Help with .select and regex

Hi,
I am trying to merge pdf files based on the there filename with the same number in it.
i extract the filename from this array called files, the array looks like this:
c:\Folder\Nr_11111111_2222.pdf
c:\Folder\Nr_11111111_2222_1.pdf
c:\Folder\Nr_33333333_2222.pdf
c:\Folder\Nr_33333333_2222.pdf
c:\Folder\Nr_44444444_2222.pdf
c:\Folder\Nr_44444444_2222.pdf

Using an Assign activitie:
FileName=files.Select(Function (s) System.Text.RegularExpressions.Regex.Match(s,“(\d{8})_(\d{4})”).Value.ToString).Distinct.ToArray

The result is like this:
11111111_2222.pdf
33333333_2222.pdf
44444444_2222.pdf
.pdf

The first three is correct the last one .pdf is a file containing all above.
Wy do i have the last one and wy is it containing all of the files?

Can someone tell me what im doing wrong or just pointing me in a direction?

Best regards Mikael

Check your “files” object. Apparently he is getting more items than he should. I tested your regex, and it’s correct and your distinct too.
Main.xaml (5.2 KB)

@Jorge_Cavalcante, thanx. U pointed me in the right direction. The problem is that it was several files in the folder with different names like 234.pdf. So when i deletede those i worked like it suppose to.

It works as long as there are files that match the pattern.

I thought that with the help of regex I could pick out the files that fit my pattern and leave the rest.
Could you help me understand exactly how this works and why I get a sloppy file ?!

And what do I do to get only those who match the pattern?

Best regards Mikael

Because the code System.Text.RegularExpressions.Regex.Match(s,"(\d{8})_(\d{4})").Value.ToString returns an empty string if there’s no match.

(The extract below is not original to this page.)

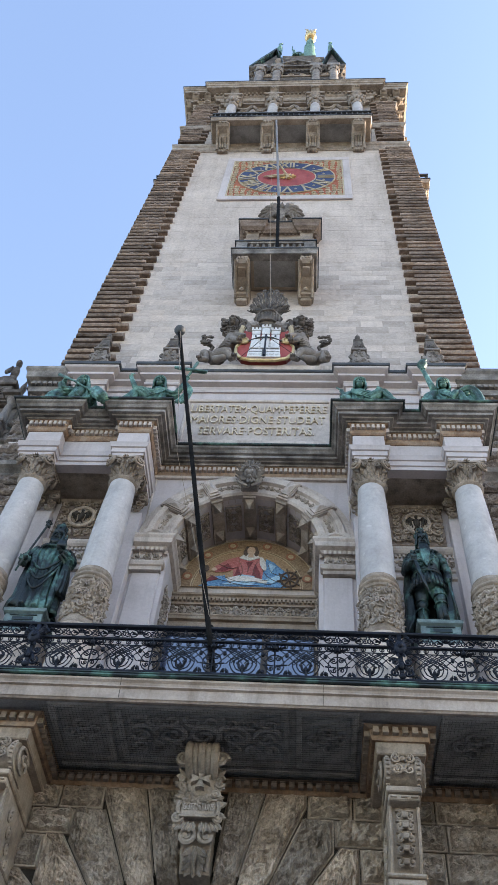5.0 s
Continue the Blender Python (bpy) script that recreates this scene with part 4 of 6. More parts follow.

You should be able to remove the empty entry with:

FileName = FileName.Where(Function(x) Not String.IsNullOrWhitespace(x)).ToArray()
1 Like

@ptrobot Thanx, that worked.
I did combine this two like this:
files.Select(Function (s) System.Text.RegularExpressions.Regex.Match(s,“(\d{8})_(\d{4})”).Value.ToString).Distinct.Where(Function(x) Not String.IsNullOrWhitespace(x)).ToArray()

2 Likes

I play around a bit, just try to learn.
So I tried to use Regex.Split instead but then I get: System.String alternatively: s if I use item (0) .ToString.

The method I use is based on the previus code:

files.Select (function (s) System.Text.RegularExpressions.Regex.Split (s, “(\ d {8}) _ (\ d {4})”). ToString) .Distinct. ToArray

How should i do it if i want to use the split method? What did i miss this time :thinking:

Maybe this would be a topic of its own?

Best regards Mikael

Hi,

I don’t know if I understand correctly, but you can work with groups in regex:

GroupCollection groups = regex.Match(line).Groups;
foreach (string groupName in regex.GetGroupNames())
{
    Console.WriteLine( "Group: {0}, Value: {1}",  groupName,  groups[groupName].Value);
}

You have to excuse me for being bad at explaining myself but I think I just want to know the difference between these.
I have read docs but do not feel that I have really understood how to use them.
But i will look into the groups, thanks for your effort.

Best regards Mikael

RegEx.Split() will split at the match and return an array so I would not recommend it in this situation.

For example:

inputString = "Hello1234World9392This1919is00a0023test"
myArray = RegEx.Split(inputString, "\d+")

myArray will contain:
Hello
World
This
is
a
test

ok.
The RegEx.Split can it handle arrays or is it just strings?

It returns an array of strings.

No Problem.

You can use groups to specify a name for your Match.

Using Split you will have the content and in Array, and you will have the index of each item.

If you have a string that always has the same format and the same amount of index as your array, you can use Split, but if your string changes the amount of Index, you will have trouble mapping the Indexes.

Using the Group you search for the value assigned to this group, regardless of the number of groups that your string returns in your Regex pattern.

There are two approaches.

Regards.

This topic was automatically closed 3 days after the last reply. New replies are no longer allowed.